The derived instance is obtained by completing the application of the class to
the new type:

instance StateMonad [tok] (State [tok] (Failure m)) =>
           StateMonad [tok] (Parser tok m)

As a result of this extension, all derived instances in newtype declarations
are treated uniformly (and implemented just by reusing the dictionary for the
representation type), except Show and Read, which really behave differently
for the newtype and its representation.

Derived instance declarations are constructed as follows.

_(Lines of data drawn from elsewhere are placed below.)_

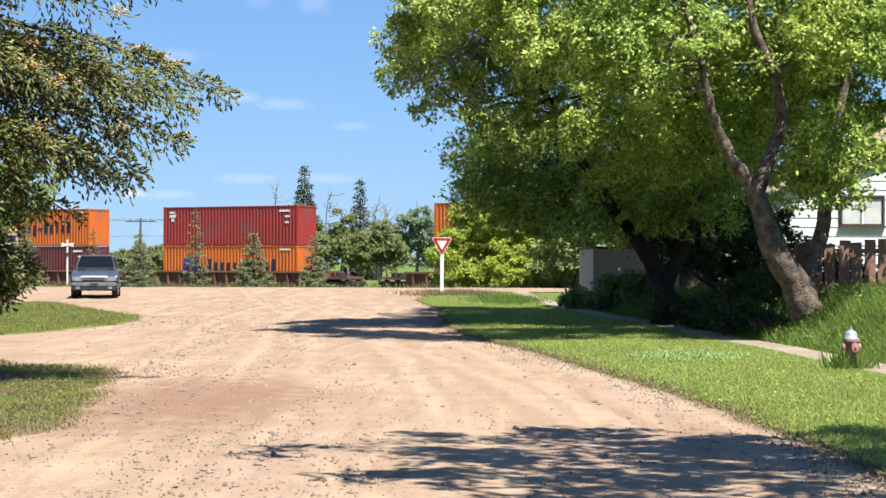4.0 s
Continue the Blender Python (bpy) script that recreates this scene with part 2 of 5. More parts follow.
def rut_marks(m):
    """Wheel tracks, pebbles and one patch of bare reddish soil on the gravel."""
    n, l = nodes(m)
    p = n["Principled BSDF"]
    col = p.inputs["Base Color"].links[0].from_socket
    tc = n["Texture Coordinate"]

    def layer(vec, scale, detail, lo, hi, colour, amount, bent=0.0):
        nonlocal col
        t = n.new("ShaderNodeTexNoise"); t.inputs["Scale"].default_value, t.inputs["Detail"].default_value, t.inputs["Distortion"].default_value = scale, detail, bent
        l.new(vec, t.inputs["Vector"])
        r = n.new("ShaderNodeMapRange"); r.inputs["From Min"].default_value, r.inputs["From Max"].default_value, r.inputs["To Max"].default_value = lo, hi, amount
        l.new(t.outputs["Fac"], r.inputs["Value"])
        x = n.new("ShaderNodeMixRGB"); x.inputs[2].default_value = (*colour, 1)
        l.new(r.outputs[0], x.inputs[0]); l.new(col, x.inputs[1]); col = x.outputs[0]

    def mapped(turn, sx, sy):
        g = n.new("ShaderNodeMapping"); g.inputs["Rotation"].default_value = (0, 0, radians(turn)); g.inputs["Scale"].default_value = (sx, sy, 1)
        l.new(tc.outputs["Object"], g.inputs["Vector"])
        return g.outputs[0]
    layer(mapped(-7, 1.0, 0.10), 2.2, 5, 0.47, 0.66, (0.372, 0.278, 0.178), 0.7, 0.7)
    layer(mapped(-9, 1.0, 0.09), 3.7, 5, 0.52, 0.68, (0.216, 0.15, 0.09), 0.75, 0.9)
    layer(mapped(20, 1.0, 0.12), 2.9, 5, 0.56, 0.70, (0.216, 0.15, 0.09), 0.5, 0.8)
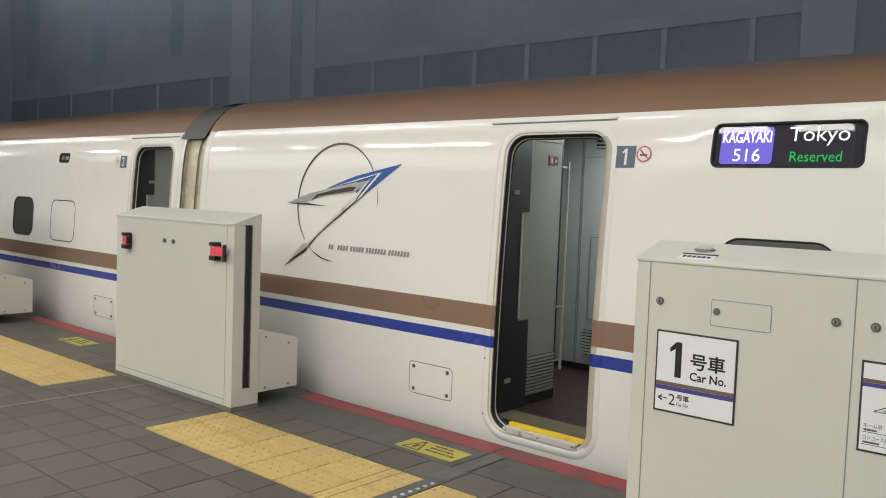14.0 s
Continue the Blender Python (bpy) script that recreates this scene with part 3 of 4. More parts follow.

Consider the
declaration (after expansion of any type synonyms)

newtype T v1...vn = T' (TC t1...tp vk+1...vn) deriving (c1...cm)

where TC is a type constructor, t1...tp are types, vk+1...vn are type
variables which do not occur in any of the ti, and the ci are partial
applications of classes of the form C t1'...tj'.  The derived instance
declarations are, for each ci,

instance ci (TC t1...tp vk+1...vl) => ci (T v1...vl)

where l is chosen so that T v1...vl is of the right kind for the last
parameter of class Ci.

As an example which does not work, consider

newtype NonMonad m s = NonMonad (State s m s) deriving Monad

Here we cannot derive the instance

instance Monad (State s m) => Monad (NonMonad m)

because the type variable s occurs in State s m, and so cannot be
``eta-converted'' away. It is a good thing that this deriving clause is
rejected, because NonMonad m is not, in fact, a monad --- for the same
reason. Try defining >>= with the correct type: you won't be able to.

Notice also that the order of class parameters becomes important, since we can
only derive instances for the last one. If the StateMonad class above were
instead defined as

class StateMonad m s | m -> s where ...

then we would not have been able to derive an instance for the Parser
type above. We hypothesise that multi-parameter classes usually have one
``main'' parameter for which deriving new instances is most interesting.